The Kitchen

A few interesting things upcoming at the Kitchen…..

The first is a video project by Peter Welz, an excerpt from a series in collaboration with the reknown William Forsythe. The opening will be December 15th……

The second is “Dance and Process,” the final performance of a seven week workshop. Curated by Miguel Gutierrez. Work by Daniel Linehan, Melanie Maar, and Jillian Peña.

From the Kitchen’s release:

Peter Welz: video-sculpture

December 15, 2006–February 10, 2007

Opening Reception:
Friday, December 15 6-8pm
Free

This first New York solo exhibition by the Berlin-based artist Peter Welz is part of a series of collaborations with choreographer William Forsythe that stems from their shared interest in the work of Samuel Beckett. In this new project, a video depicting Forsythe’s physical interpretation of a written phrase derived from Beckett is projected onto an architectural construction. This structure’s contours, in turn, are Welz’s transposition of Forsythe’s movements into abstract three-dimensional form. Combining elements of video, sculpture, and drawing, the installation offers a complex meditation on both the physical and mental processes by which we perceive, and make sense of, the figure in space.
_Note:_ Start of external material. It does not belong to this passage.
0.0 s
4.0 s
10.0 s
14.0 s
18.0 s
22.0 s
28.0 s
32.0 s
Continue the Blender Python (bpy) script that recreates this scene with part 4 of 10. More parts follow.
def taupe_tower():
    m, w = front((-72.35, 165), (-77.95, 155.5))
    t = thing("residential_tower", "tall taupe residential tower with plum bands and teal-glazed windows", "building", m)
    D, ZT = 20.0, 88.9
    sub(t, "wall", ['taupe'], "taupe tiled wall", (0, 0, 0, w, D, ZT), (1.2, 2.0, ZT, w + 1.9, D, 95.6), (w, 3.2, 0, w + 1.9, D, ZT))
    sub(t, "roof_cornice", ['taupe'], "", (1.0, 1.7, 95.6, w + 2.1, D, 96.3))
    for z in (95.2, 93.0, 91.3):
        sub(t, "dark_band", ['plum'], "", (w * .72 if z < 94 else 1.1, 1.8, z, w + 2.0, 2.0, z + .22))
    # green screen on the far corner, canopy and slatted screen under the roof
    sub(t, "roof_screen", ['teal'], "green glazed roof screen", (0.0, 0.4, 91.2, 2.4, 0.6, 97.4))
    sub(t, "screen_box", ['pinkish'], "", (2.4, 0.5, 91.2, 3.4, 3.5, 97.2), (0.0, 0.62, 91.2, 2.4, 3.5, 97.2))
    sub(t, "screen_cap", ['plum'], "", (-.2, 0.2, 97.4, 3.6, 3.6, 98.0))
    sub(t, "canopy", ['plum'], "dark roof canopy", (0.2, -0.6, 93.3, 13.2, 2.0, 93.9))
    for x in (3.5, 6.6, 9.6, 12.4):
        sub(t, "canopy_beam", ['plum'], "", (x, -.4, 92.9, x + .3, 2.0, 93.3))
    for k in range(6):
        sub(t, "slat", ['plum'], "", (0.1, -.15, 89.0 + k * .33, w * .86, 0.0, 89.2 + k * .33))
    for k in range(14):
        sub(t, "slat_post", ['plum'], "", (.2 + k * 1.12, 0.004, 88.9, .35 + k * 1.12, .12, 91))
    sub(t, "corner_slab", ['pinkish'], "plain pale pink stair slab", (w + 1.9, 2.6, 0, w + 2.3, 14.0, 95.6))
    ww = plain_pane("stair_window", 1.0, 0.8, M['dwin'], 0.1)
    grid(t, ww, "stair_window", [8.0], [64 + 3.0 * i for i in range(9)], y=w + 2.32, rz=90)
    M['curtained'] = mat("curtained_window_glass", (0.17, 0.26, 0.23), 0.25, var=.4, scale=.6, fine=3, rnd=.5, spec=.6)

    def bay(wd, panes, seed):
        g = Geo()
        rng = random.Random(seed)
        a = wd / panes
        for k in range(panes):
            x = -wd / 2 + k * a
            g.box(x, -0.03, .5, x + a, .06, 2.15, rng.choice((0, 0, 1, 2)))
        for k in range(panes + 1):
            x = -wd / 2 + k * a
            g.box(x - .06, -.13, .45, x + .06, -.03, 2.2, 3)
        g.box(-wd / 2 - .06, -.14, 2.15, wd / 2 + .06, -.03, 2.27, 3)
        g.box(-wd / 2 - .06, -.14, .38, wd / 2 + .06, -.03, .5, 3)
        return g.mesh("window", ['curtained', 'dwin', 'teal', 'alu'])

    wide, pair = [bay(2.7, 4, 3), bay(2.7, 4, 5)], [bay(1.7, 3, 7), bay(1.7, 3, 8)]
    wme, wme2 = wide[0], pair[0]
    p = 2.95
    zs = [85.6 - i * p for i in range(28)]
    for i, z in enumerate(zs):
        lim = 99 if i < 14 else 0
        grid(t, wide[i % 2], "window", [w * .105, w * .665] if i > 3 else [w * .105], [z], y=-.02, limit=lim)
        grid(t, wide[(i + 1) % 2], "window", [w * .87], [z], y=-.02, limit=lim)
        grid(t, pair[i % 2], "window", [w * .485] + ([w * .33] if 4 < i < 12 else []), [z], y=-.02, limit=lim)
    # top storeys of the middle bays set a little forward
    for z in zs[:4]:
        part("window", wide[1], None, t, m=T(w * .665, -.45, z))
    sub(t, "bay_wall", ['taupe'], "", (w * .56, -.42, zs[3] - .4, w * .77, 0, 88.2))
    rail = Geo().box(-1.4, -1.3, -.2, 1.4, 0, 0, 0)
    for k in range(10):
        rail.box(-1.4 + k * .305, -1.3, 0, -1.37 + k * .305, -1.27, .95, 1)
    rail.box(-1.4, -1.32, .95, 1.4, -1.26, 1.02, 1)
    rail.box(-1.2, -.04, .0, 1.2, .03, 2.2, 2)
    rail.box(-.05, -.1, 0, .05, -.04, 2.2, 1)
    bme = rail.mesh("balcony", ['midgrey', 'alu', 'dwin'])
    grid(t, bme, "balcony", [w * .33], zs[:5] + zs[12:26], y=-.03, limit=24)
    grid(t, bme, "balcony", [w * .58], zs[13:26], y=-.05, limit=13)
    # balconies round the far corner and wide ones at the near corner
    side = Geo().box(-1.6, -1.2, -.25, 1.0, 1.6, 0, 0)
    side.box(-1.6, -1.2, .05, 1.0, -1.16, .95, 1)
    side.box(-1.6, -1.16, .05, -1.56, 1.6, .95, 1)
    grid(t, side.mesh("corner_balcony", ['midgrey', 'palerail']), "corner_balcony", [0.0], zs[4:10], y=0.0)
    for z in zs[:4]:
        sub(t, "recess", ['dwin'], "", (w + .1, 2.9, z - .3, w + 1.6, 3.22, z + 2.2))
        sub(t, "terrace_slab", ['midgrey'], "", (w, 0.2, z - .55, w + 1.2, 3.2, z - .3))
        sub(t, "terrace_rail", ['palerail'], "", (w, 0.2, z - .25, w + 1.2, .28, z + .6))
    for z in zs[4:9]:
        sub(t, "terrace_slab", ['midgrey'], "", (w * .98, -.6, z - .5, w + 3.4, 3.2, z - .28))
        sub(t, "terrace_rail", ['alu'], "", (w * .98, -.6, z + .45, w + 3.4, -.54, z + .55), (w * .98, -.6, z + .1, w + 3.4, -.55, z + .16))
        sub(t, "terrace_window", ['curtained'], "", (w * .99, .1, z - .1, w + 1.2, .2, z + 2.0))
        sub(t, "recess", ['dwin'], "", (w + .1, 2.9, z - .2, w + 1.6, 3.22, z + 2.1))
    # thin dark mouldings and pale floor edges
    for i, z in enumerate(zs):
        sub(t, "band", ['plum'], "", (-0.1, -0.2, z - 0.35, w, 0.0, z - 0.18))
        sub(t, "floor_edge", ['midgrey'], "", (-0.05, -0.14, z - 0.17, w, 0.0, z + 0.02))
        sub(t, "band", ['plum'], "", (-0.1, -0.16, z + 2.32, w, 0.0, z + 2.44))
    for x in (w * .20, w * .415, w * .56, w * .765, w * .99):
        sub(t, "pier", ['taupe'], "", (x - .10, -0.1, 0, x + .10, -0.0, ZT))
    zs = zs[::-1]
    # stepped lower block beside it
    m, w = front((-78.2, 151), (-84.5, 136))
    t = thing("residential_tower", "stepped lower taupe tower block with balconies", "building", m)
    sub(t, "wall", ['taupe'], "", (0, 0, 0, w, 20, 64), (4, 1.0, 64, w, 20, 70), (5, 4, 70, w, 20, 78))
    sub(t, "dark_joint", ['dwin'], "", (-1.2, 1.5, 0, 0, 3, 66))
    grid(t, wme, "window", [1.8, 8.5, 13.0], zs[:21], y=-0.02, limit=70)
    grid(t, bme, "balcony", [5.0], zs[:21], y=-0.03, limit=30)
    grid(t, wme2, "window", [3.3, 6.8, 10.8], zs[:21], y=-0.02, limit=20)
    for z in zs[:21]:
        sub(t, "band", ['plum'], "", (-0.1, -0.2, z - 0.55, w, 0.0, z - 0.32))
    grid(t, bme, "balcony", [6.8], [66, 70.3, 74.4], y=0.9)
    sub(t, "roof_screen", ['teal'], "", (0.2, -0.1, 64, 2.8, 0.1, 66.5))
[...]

Exhibition hours are Tuesday-Friday, 12-6pm and Saturday, 11-6pm.

Dance and Process:
Daniel Linehan, Melanie Maar, and Jillian Peña

Wednesday, December 20 8pm
Thursday, December 21 8pm

Tickets $10

Curated by Miguel Gutierrez
The culmination of a seven-week group process of sharing work and receiving structured feedback, this evening features new work by choreographers Daniel Linehan, Melanie Maar, and Jillian Peña. In Human Content Pile, Daniel Linehan questions what happens when everyday banality confronts the desire for impossible ideals. Accumulating material from his daily choreographic process, Linehan collaborates with dancers Anna Carapetyan, Natalie Green, Michael Helland, and Miriam Wolf along with Minneapolis-based writer/composer Erik Belgum, who provides a text-based score. In DOPA – Duo in Process – Melanie Marr transforms the movement vocabulary typical of Parkinson’s disease, which her father has, into choreography. In contact with patients, neurologists, and artists living with the disease, she explores the ways in which conscious and subconscious triggers stimulate how bodies move. The performers are Mariangela Lopez and Marr, and sound is by Dylan Stanfield with Maar. In her solo performance The Promised Land, Jillian Peña invites the audience to participate in constructing a live improvised fantasy while moving through hope and failure in an imaginary landscape of dreams and opportunities.